No 0-passenger rides present in the test set. But we probably aren't going to use passenger count in our model anyways.

Distribution of distances of trips:

In [None]:
fig, (ax1,ax2) = plt.subplots(1,2,figsize = (12,4))
ax1.hist(test['distance']*69, bins = 30)
ax2.hist(test['manhattan_distance']*69, bins = 40)
ax1.set(title = 'Trip Distance Distribution', xlabel = 'Distance (mi. approx)')
ax2.set(title = 'Trip Manhattan Distance Distribution', xlabel = 'Distance (mi. approx)')

The minimum distance in the test set is:

In [None]:
print('Min distance: {}'.format(test['distance'].min()))
print('Min manhattan distance: {}'.format(test['manhattan_distance'].min()))

So the test set does indeed contain some distance 0 trips. How may?

In [None]:
print('Out of {} rows, {} have distance of 0'.format(len(test), len(test[test['distance'] == 0])))

Like the training set, we have to deal with about 1% of rows having distance 0. Therefore, we won't drop those distance 0 trips from the training set, since we'll need them to make predictions. Instead, we'll create a 'distance0' variable that will indicate if the trip has distance 0, and see if the model can use that to make an accurate prediction.

In [None]:
test['distance'].sort_values(ascending = False)

From the test set histograms we see that there are a very small number of points with distance >30 mi. There are in fact only three trips with distances greater than 30 mi., and they are all about 70 mi. Looking at the training data, most of the test points (which have distance <30 mi.) lie in the linear region of the fare vs. distance plot. The 70 mile points lie in a region that is almost entirely constant-fare. We can assume these 3 points are probably constant-fare as well, and we can create a 'long_distance' boolean variable just for these 3 points.

## Model V2.2

Model V2 introduces new Distance == 0 and Distance > 0.8 boolean variables. Model V2 will also not drop distance 0 points from the training set.

Model V2.1 introduces a bias column.

Model V2.2 introduces the 'After Sept 2012' variable, to reflect the jump in fare price in September 2012.

In [None]:
test.head()

We will try XGBoost for our model. The features we will use to predict are:
* Pickup coordinates
* Dropoff coordinates
* Year
* Sine transform of the hour of the day
* Distance
* Manhattan Distance
* Distance == 0 (new from V1)
* Distance > 0.8 (new from V1)
* Cosine and Sine of direction traveled

In [None]:
import xgboost as xgb
from sklearn.preprocessing import StandardScaler

In [None]:
def data_transform2(df):
    ## Bias column
    df['bias'] = 1
    ## Hour of the day variable
    df['sine_hour'] = np.sin(2 * np.pi * df['hour'] / 24)
    ## Distance 0 variable
    df['distance0'] = (df['distance'] == 0)
    ## Long distance variable
    df['long_distance'] = (df['distance'] > 0.8)
    ## After September 2012
    df['after_sept2012'] = (df['year'] > 2012) | ((df['year'] == 2012) & (df['month'] >= 9))

In [None]:
## Drop the training rows where distance = 0
target = train['fare_amount']

cols = ['pickup_longitude','pickup_latitude','dropoff_longitude','dropoff_latitude','sine_hour','distance','manhattan_distance','cosine','sine']
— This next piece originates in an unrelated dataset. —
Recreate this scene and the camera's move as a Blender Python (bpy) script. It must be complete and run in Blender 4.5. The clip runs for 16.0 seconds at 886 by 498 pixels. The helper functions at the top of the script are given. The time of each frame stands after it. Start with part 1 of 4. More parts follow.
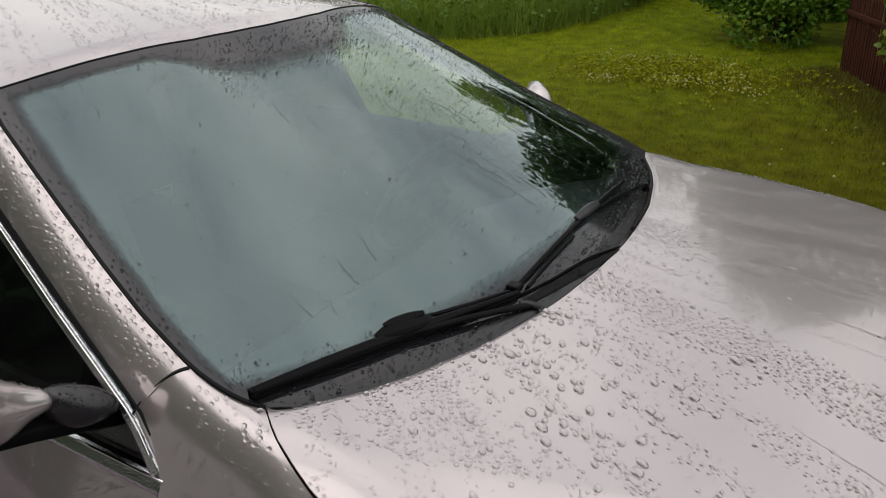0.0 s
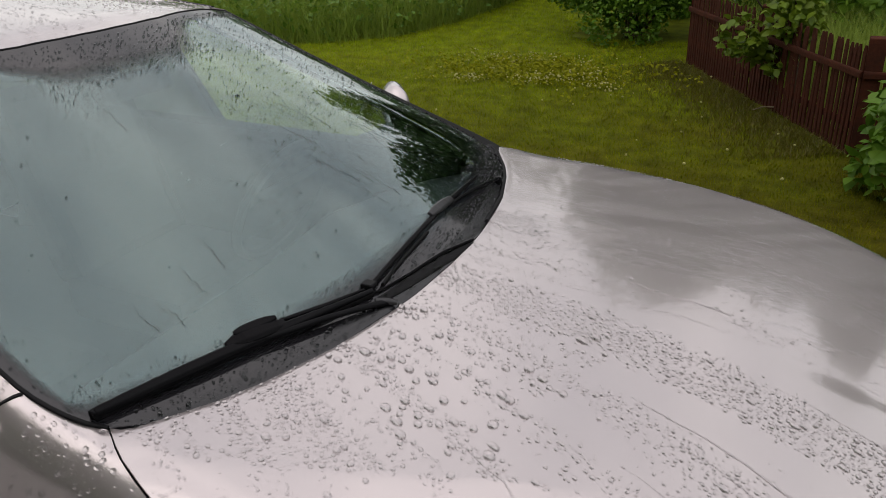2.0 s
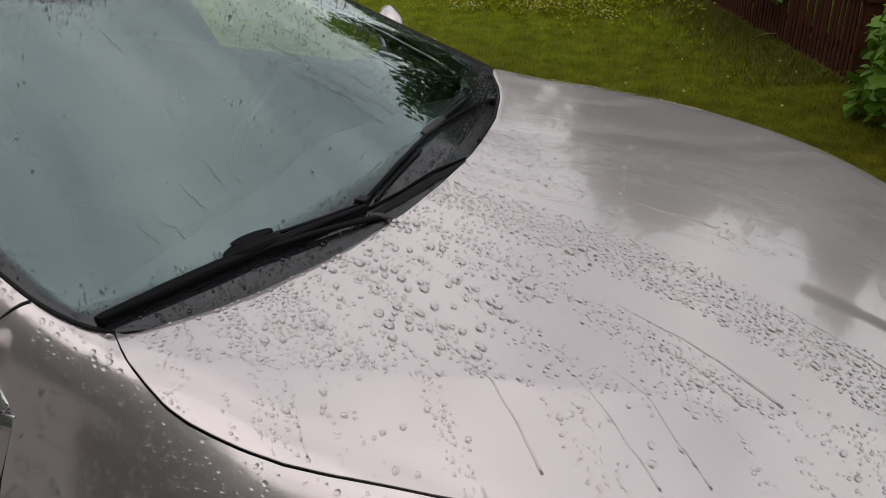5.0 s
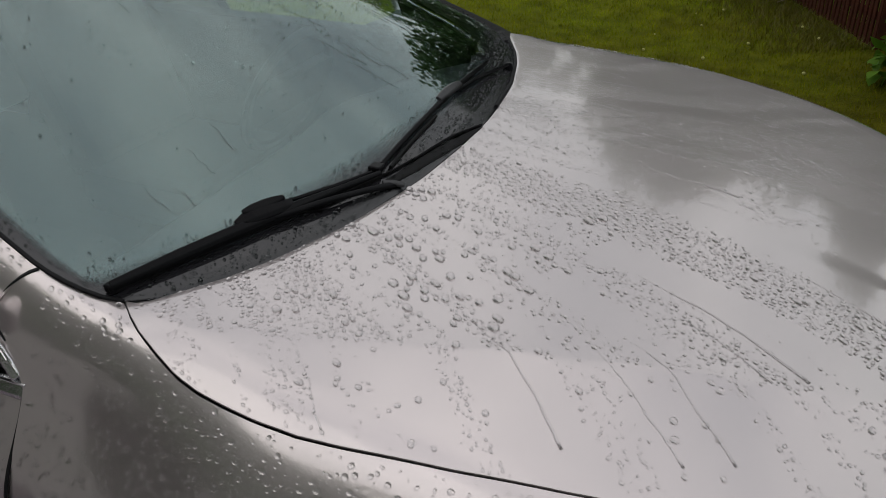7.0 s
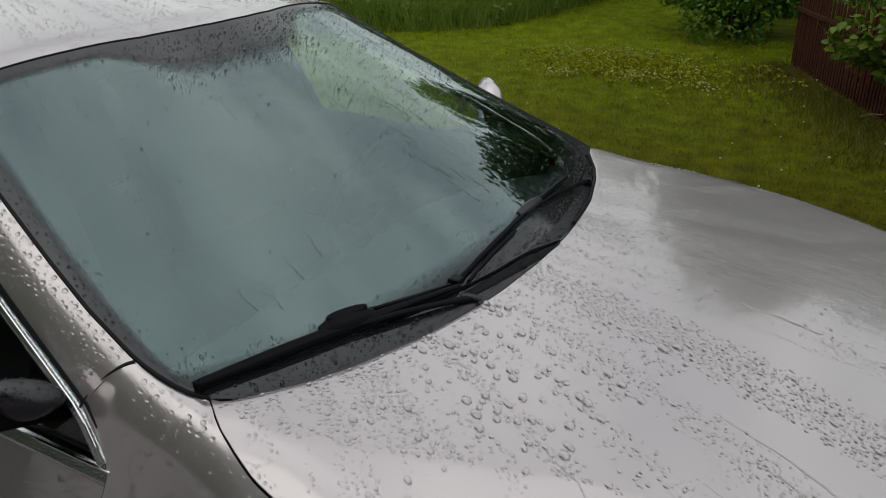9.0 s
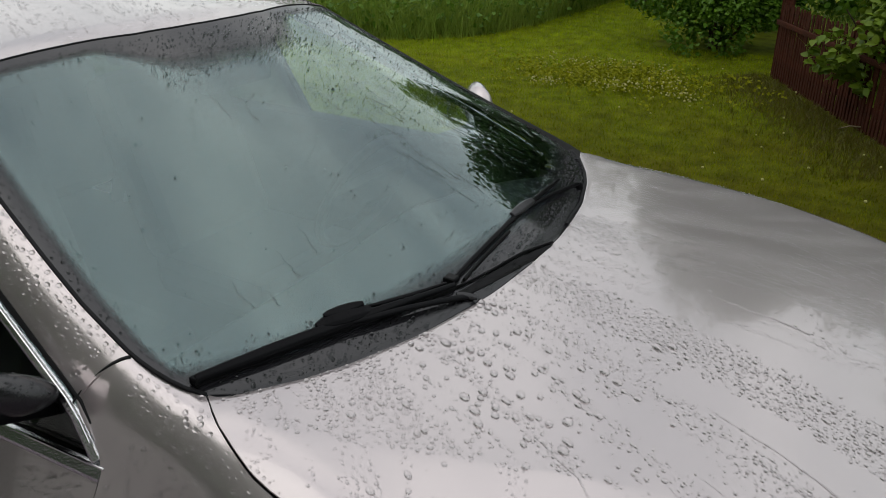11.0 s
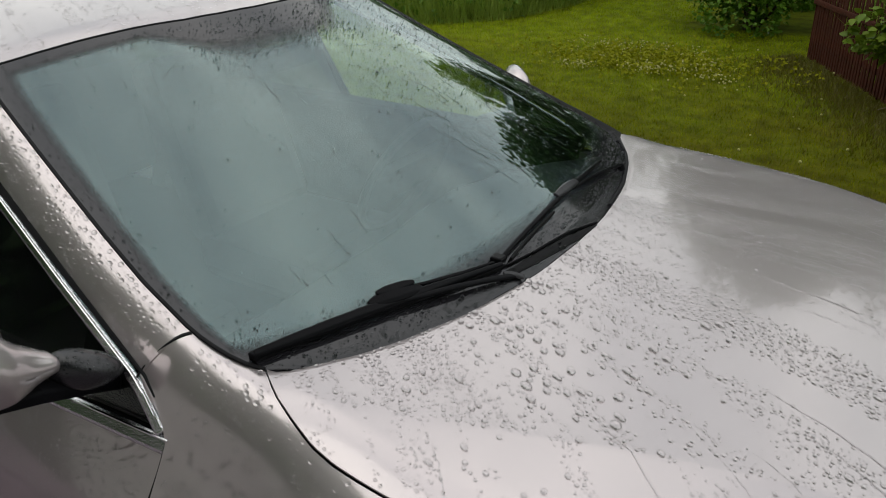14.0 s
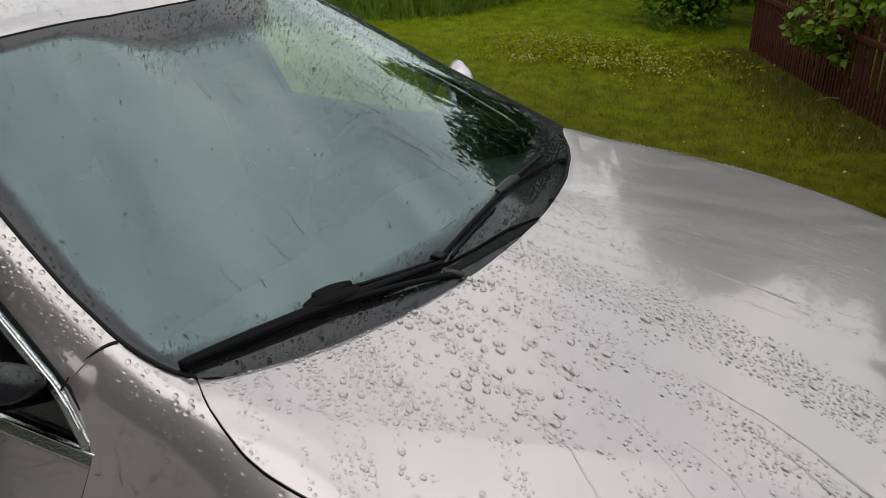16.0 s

## Concatenate train and test for scaling
## (Can de-concatenate by checking for NaN rows in fare_amount)
df = pd.concat([train,test], ignore_index = True, sort = False)
train_index = np.where(~(pd.isnull(df['fare_amount'])))
test_index = np.where(pd.isnull(df['fare_amount']))

## New sine-hour feature
data_transform2(df)

## Scale
scaler = StandardScaler()
df = pd.concat([pd.DataFrame(data = scaler.fit_transform(df[cols]), columns = cols),df[['year','distance0','long_distance','bias','after_sept2012']]], axis = 1)
train = df.loc[train_index]
test = df.loc[test_index]

Data preprocessing is done. Let's create a model.

In [None]:
model = xgb.XGBRegressor(max_depth = 7, learning_rate = 0.012, n_estimators = 300)
model.fit(X = train, y = target, eval_metric = 'rmse')
pred = model.predict(data = test)

In [None]:
submission = pd.read_csv('../input/sample_submission.csv')
submission['fare_amount'] = pred
submission.to_csv('submissionV2_2.csv', index = False)

This crude version ended up with a ~4.5 RMSE, about 1 unit better than the basic linear model. It's good that we're better than the baseline, but we should aim to do better.

Some things we can do to improve the model include:
* Measure the popularity of a pickup/dropoff point: fraction of points that are within some distance (distance will need to be tuned) of the pickup point/dropoff point (debatable if this has an effect on fare though)
* Find the mean fare of points close to the pickup/dropoff point (again have to find if this actually impacts the fare) (this feature may encode tolls though so it could be worthwhile)
* Distance of pickup/dropoff to airport (or, boolean for within some miles of an airport) This may encode the constant fare trips.
* Use more data. We used about 4% of the data. Either construct models piecewise and take an average, or try to read in the whole dataset somehow.